La Francia annuncia il ritiro dal Mali
Africa

La Francia annuncia il ritiro dal Mali

By Marco Di Liddo
02.17.2022

Il 16 febbraio, il Presidente Francese Macron ha ufficialmente annunciato l’avvio del ritiro delle truppe della missione Barkhane e della task force Takuba dal territorio maliano. Parallelamente, anche gli altri Paesi europei parte di Takuba, tra cui l’Italia, hanno dichiarato di voler lasciare gradualmente il Paese. Più incerto appare il destino della missione europea EUTM Mali, rispetto alla quale le autorità di Bruxelles non si sono ancora espresse.

L’annuncio del ritiro francese ed europeo dal Mali rappresenta il culmine del deterioramento dei rapporti politici tra Bamako e Parigi, iniziato con il colpo di Stato militare del 2021 e con l’insediamento della giunta guidata dal colonnello Assimi Goita. Quest’ultimo, oltre a dimostrarsi particolarmente critico ed ostile verso la Francia ed i Paesi occidentali, non ha mai rispettato i termini del processo di transizione democratica richiesti dall’Unione Europea e dall’Unione Africana e, inoltre, ha intensificato la cooperazione politico-militare con Russia, Cina e Turchia. Nel complesso, tali azioni sono state ritenute inaccettabili dalla Francia e dai suoi alleati europei impegnati nella stabilizzazione del Paese. In particolare, la decisione maliana di servirsi del Wagner Group russo per le attività di addestramento delle proprie Forze Armate e di lotta all’insorgenza e al terrorismo nelle regioni centrali e settentrionali del Paese ha rappresentato il punto di rottura nel dialogo bilaterale e multilaterale tra il Paese africano ed i suoi interlocutori europei.

Il ritiro francese apre una nuova stagione nella politica estera e di difesa di Bamako. Infatti, con la ricalibratura delle alleanze internazionali, il Mali dovrà affidarsi con maggiore intensità al supporto russo, cinese e turco per affrontare le sfide securitarie, legate alla proliferazione dell’estremismo jihadista, della criminalità organizzata e dell’insorgenza etnica, e quelle economico-sociali, connesse all’emergenza alimentare, agli investimenti nel settore minerario e, più in generale, alla crescita ed allo sviluppo. Parimenti, Pechino, Ankara e Mosca avranno la possibilità di estendere la propria influenza nel Sahel e di accedere allo sfruttamento delle ricche risorse naturali maliane, su tutte oro, uranio e (potenzialmente) terre rare.

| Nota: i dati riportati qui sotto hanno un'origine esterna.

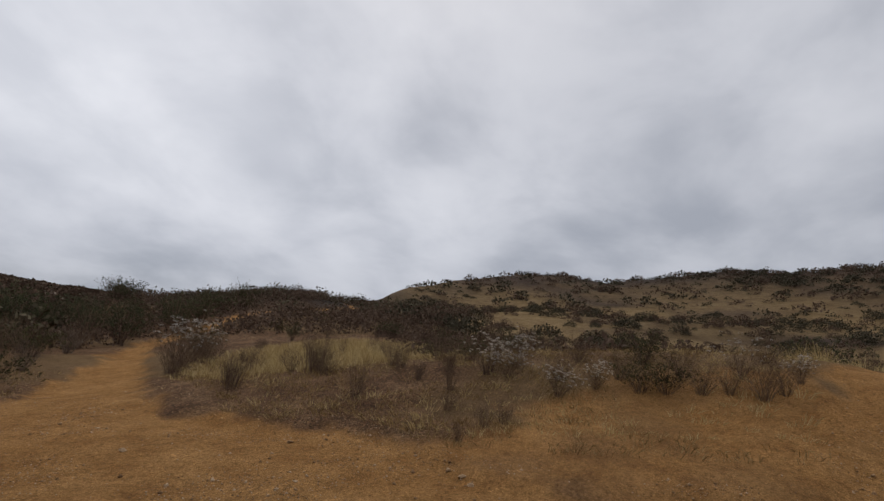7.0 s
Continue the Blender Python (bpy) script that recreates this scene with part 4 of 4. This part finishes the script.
def house(th, r, long, deep, high, turn):
    x, y = polar(th, r)
    root = tagged(new("house"), "white house with a low pitched roof in the valley", "house", "houses in the valley")
    root.matrix_basis = pose(x, y, float(height(x, y)) - 0.5, 0, 0, turn)
    bm = bmesh.new(); bmesh.ops.create_cube(bm, size=1)
    for v in bm.verts:
        v.co = (v.co.x * long, v.co.y * deep, (v.co.z + 0.5) * high)
    wall = part("wall", bm, PLASTER, root)
    bm = bmesh.new()
    L, D, e = long / 2 + 0.6, deep / 2 + 0.6, high
    vs = [bm.verts.new(c) for c in ((-L, -D, e), (L, -D, e), (L, D, e), (-L, D, e), (-L, 0, e + 2.4), (L, 0, e + 2.4))]
    for f in ((0, 1, 5, 4), (2, 3, 4, 5), (3, 0, 4), (1, 2, 5), (3, 2, 1, 0)):
        bm.faces.new([vs[i] for i in f])
    part("roof", bm, ROOF, root, "brownish pitched roof")
    for i in range(3):
        bm = bmesh.new(); bmesh.ops.create_cube(bm, size=1)
        for v in bm.verts:
            v.co = (v.co.x * 1.6 + (i - 1) * long * 0.3, v.co.y * 0.3 - deep / 2, v.co.z * 1.4 + high * 0.55)
        part("window", bm, LEAF_DARK, root)


for a, d, long, deep, high, turn in ((-4.2, 1190, 20, 9, 6.5, 8), (-4.9, 1200, 12, 9, 5, -10), (-3.3, 1180, 16, 8, 4.5, 15), (-5.4, 1190, 8, 7, 4.5, 0), (-3.0, 1230, 10, 7, 4, 5)):
    house(a, d, long, deep, high, turn)


def far_town():
    r = np.random.RandomState(21)
    vs, fs = [], []
    for k in range(45):
        x, y = polar(r.uniform(0.5, 11.5), r.uniform(1700, 2450))
        z = float(height(x, y))
        L, D, H = r.uniform(3, 7), r.uniform(3, 5), r.uniform(2.5, 5)
        b = [(-L, -D, -2), (L, -D, -2), (L, D, -2), (-L, D, -2), (-L, -D, H), (L, -D, H), (L, D, H), (-L, D, H)]
        fs.append(np.array([(0, 1, 5, 4), (1, 2, 6, 5), (2, 3, 7, 6), (3, 0, 4, 7), (4, 5, 6, 7)]) + 8 * k)
        vs.append(np.array(b) + [x, y, z])
    stuff("far_town", (np.concatenate(vs), np.concatenate(fs)), ROAD_DIRT, "pale houses of a far town at the valley's end", "houses")


far_town()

Tuttavia, non si tratterà di una sfida semplice in virtù degli alti tassi di volatilità e di insicurezza nel Paese.

Pur ritirandosi dal Mali, Francia ed Europa non lasceranno il Sahel. Infatti, Barkhane e Takuba saranno riorganizzate e ricollocate nei Paesi confinanti con il Mali (Burkina Faso e Niger), a testimonianza del perdurante impegno europeo nella regione. Tuttavia, non bisogna dimenticare che la stessa missione Barkhane è in fase di ridimensionamento e che, nei prossimi anni, dovrebbe passare da 5000 a 2500 uomini.

In ogni caso, il ritiro francese ed europeo dal Mali ed il contemporaneo avanzamento russo, cinese e turco rappresenta un segnale strategico preoccupante circa il ridimensionamento delle ambizioni, delle capacità e delle leve diplomatiche europee in Africa. Infatti, esso avviene in contemporanea ad una crisi democratica in tutto il continente, esemplificata dall’aumento dei colpi di Stato e di altri fenomeni autoritari. Il supporto politico di Cina, Russia e Turchia a tale ondata di autoritarismo coincide con un allargamento della loro sfera di influenza economica in Africa e rischia di compromettere, almeno parzialmente, gli sforzi europei degli ultimi decenni in materia di crescita democratica e di sostegno alla costruzione di sistemi di sviluppo quanto più inclusivi possibile.